A payment plan that favours clients should last up to the end of the completion dates of the project. If it’s your first time to read one for an off-plan project, consider seeking legal advice to understand all the terms and conditions fully.
While going over the contract, make sure it also clearly states the amount of initial deposit agreed upon and the specific dates when you can expect to make the other payments until the completion of the project.
6. Scrutinising the contract
Contracts due diligence means reviewing and documenting the terms of the purchase.
During this step, make sure to review and understand the following stipulations:
- The overall purchase price
- Your agreed mode of payment
- Your pulling out options
- The dimensions of the property
- Defect liability period
- Legal actions you can take in case of default of conditions and warranties
- Expiration of the contract
Additionally, take note of how well prepared the contract is. If it is detailed and well-written, you can take this as a sign that you are working with trustworthy and professional developers and sellers. It is also an indication that the-off plan property you are interested in is legitimate.

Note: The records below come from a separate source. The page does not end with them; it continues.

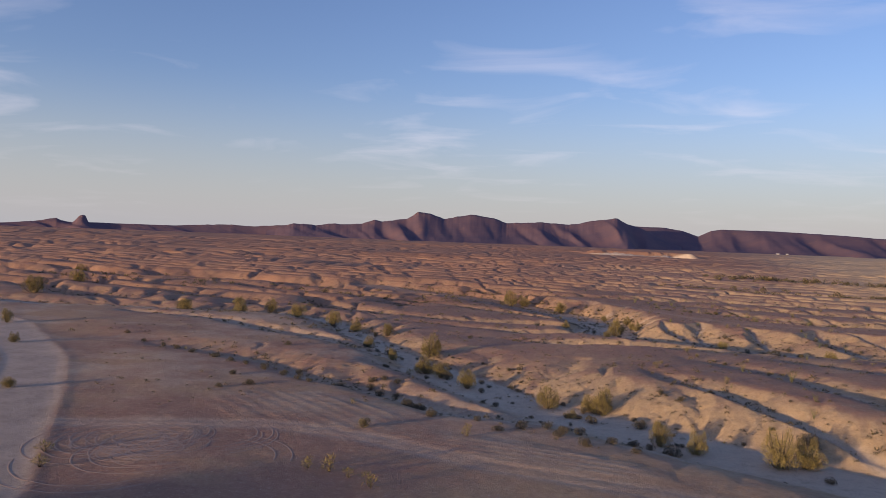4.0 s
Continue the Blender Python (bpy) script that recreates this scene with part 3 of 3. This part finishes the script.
def leafy(verts, faces, rng, lobes, count, length, width, lift, fill=0.5):
    """Many small blades that stand out from a few lobes."""
    for _ in range(count):
        c, r = lobes[rng.randrange(len(lobes))]
        out = Vector((rng.gauss(0, 1), rng.gauss(0, 1), rng.gauss(0.25, 0.8))).normalized()
        at = c + Vector((out.x * r[0], out.y * r[0], out.z * r[1])) * (fill + (1 - fill) * rng.random())
        if at.z < 0.03:
            at.z = 0.03 + 0.1 * rng.random()
        way = (out + Vector((rng.gauss(0, 0.6), rng.gauss(0, 0.6), lift + rng.gauss(0, 0.5)))).normalized()
        side = way.cross(Vector((rng.gauss(0, 1), rng.gauss(0, 1), rng.gauss(0, 1)))).normalized()
        ln, wd = length * rng.uniform(0.6, 1.3), width * rng.uniform(0.6, 1.3)
        n = len(verts)
        verts += [at, at + way * ln * 0.45 + side * wd, at + way * ln - Vector((0, 0, ln * 0.15)), at + way * ln * 0.45 - side * wd]
        faces.append((n, n + 1, n + 2, n + 3))


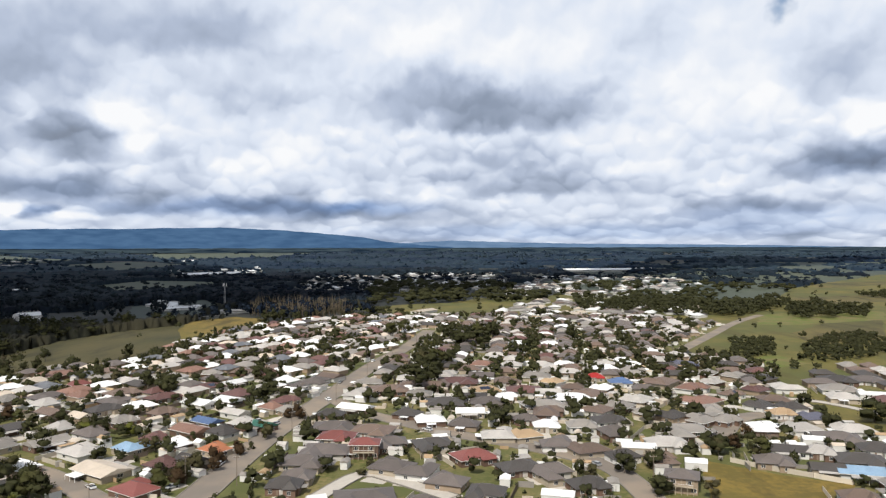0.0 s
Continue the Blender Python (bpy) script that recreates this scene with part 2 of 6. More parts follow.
def material(name, base, second=None, rough=0.85, scale=0.5, fine=6.0, amount=0.5, bump=0.0, metal=0.0, island=0.0, each=0.0, third=None, broad=0.03, spec=0.3, local=False, streak=0.0, thin=0.0):
    """Two-scale mottling between base and second (and third in broad patches), with relief; each: how far it varies from thing to thing."""
    mt = bpy.data.materials.new(name)
    mt.use_nodes = True
    nt = mt.node_tree
    bs = nt.nodes["Principled BSDF"]
    bs.inputs["Roughness"].default_value, bs.inputs["Metallic"].default_value = rough, metal
    bs.inputs["Specular IOR Level"].default_value = spec
    ln = nt.links.new
    if local:
        where = nt.nodes.new("ShaderNodeTexCoord").outputs["Object"]
    else:
        where = nt.nodes.new("ShaderNodeNewGeometry").outputs["Position"]

    def noise_tex(s, d=4.0):
        n = nt.nodes.new("ShaderNodeTexNoise")
        n.inputs["Scale"].default_value, n.inputs["Detail"].default_value = s, d
        ln(where, n.inputs["Vector"])
        return n

    def blend(fac, a, b, kind="MIX"):
        n = nt.nodes.new("ShaderNodeMix")
        n.data_type, n.blend_type = "RGBA", kind
        for sock, v in ((n.inputs["Factor"], fac), (n.inputs[6], a), (n.inputs[7], b)):
            if hasattr(v, "links"):
                ln(v, sock)
            else:
                sock.default_value = v
        return n.outputs[2]

    def stretch(v, lo, hi):
        n = nt.nodes.new("ShaderNodeMapRange")
        ln(v, n.inputs[0])
        n.inputs[1].default_value, n.inputs[2].default_value = lo, hi
        return n.outputs[0]

    second = second or tuple(c * 0.7 for c in base)
    a, b = noise_tex(scale), noise_tex(fine)
    mixed = nt.nodes.new("ShaderNodeMath")
    mixed.operation = "MULTIPLY_ADD"
    ln(b.outputs["Fac"], mixed.inputs[0])
    mixed.inputs[1].default_value = 0.45
    half = nt.nodes.new("ShaderNodeMath")
    half.operation = "MULTIPLY"
    ln(a.outputs["Fac"], half.inputs[0])
    half.inputs[1].default_value = 0.55
    ln(half.outputs[0], mixed.inputs[2])
    col = blend(stretch(mixed.outputs[0], 0.5 - 0.25 / max(amount, 0.05) * 0.5, 0.5 + 0.25 / max(amount, 0.05) * 0.5), (*base, 1), (*second, 1))
    if third:
        col = blend(stretch(noise_tex(broad, 5.0).outputs["Fac"], 0.42, 0.6), col, (*third, 1))
    if streak:
        # long faint lines of wear and tussock lying one way over the land
        turned = nt.nodes.new("ShaderNodeMapping")
        turned.inputs["Rotation"].default_value = (0, 0, 0.2)
        turned.inputs["Scale"].default_value = (0.055, 0.013, 0.05)
        ln(where, turned.inputs["Vector"])
        lines = nt.nodes.new("ShaderNodeTexNoise")
        lines.inputs["Scale"].default_value, lines.inputs["Detail"].default_value, lines.inputs["Roughness"].default_value = 1.0, 6.0, 0.62
        ln(turned.outputs[0], lines.inputs["Vector"])
        k = stretch(lines.outputs["Fac"], 0.50, 0.66)
        soft = nt.nodes.new("ShaderNodeMath")
        soft.operation = "MULTIPLY"
        ln(k, soft.inputs[0])
        soft.inputs[1].default_value = streak
        col = blend(soft.outputs[0], col, (*[c * 0.42 for c in second], 1))
    if island or each:
        src = nt.nodes.new("ShaderNodeNewGeometry").outputs["Random Per Island"] if island else nt.nodes.new("ShaderNodeObjectInfo").outputs["Random"]
        k = island or each
        sh = nt.nodes.new("ShaderNodeMapRange")
        ln(src, sh.inputs[0])
        sh.inputs[3].default_value, sh.inputs[4].default_value = 1 - k, 1 + k
        hs = nt.nodes.new("ShaderNodeHueSaturation")
        ln(col, hs.inputs["Color"])
        ln(sh.outputs[0], hs.inputs["Value"])
        col = hs.outputs["Color"]
    ln(col, bs.inputs["Base Color"])
    if thin:
        through_leaf, both = nt.nodes.new("ShaderNodeBsdfTranslucent"), nt.nodes.new("ShaderNodeMixShader")
        ln(col, through_leaf.inputs["Color"])
        both.inputs[0].default_value = thin
        ln(bs.outputs[0], both.inputs[1])
        ln(through_leaf.outputs[0], both.inputs[2])
        ln(both.outputs[0], nt.nodes["Material Output"].inputs["Surface"])
    if bump:
        bp = nt.nodes.new("ShaderNodeBump")
        bp.inputs["Strength"].default_value, bp.inputs["Distance"].default_value = bump, 0.15
        ln(mixed.outputs[0], bp.inputs["Height"])
        ln(bp.outputs[0], bs.inputs["Normal"])
    return mt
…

7. Evaluating the developer’s and seller’s communication efficiency
Before committing to anything, try to gauge the reliability and efficiency of the developer or realtor in terms of communication. A staff should be able to answer your queries and always be professional when talking to you by phone, e-mail, or chat.
As an investor, you need to get periodic updates on the project plan, especially major milestones such as the expected date of ground-breaking. Make sure the developer or seller provides you these details even if you do not request them.
If you think the company is hesitant to share information now, even if you are still in the negotiation stage, consider looking for another off-plan property.
Whether you want to buy an apartment in Dubailand or a villa in DAMAC Hills, if you are thinking of getting an off-plan property, make sure you follow these due diligence practices.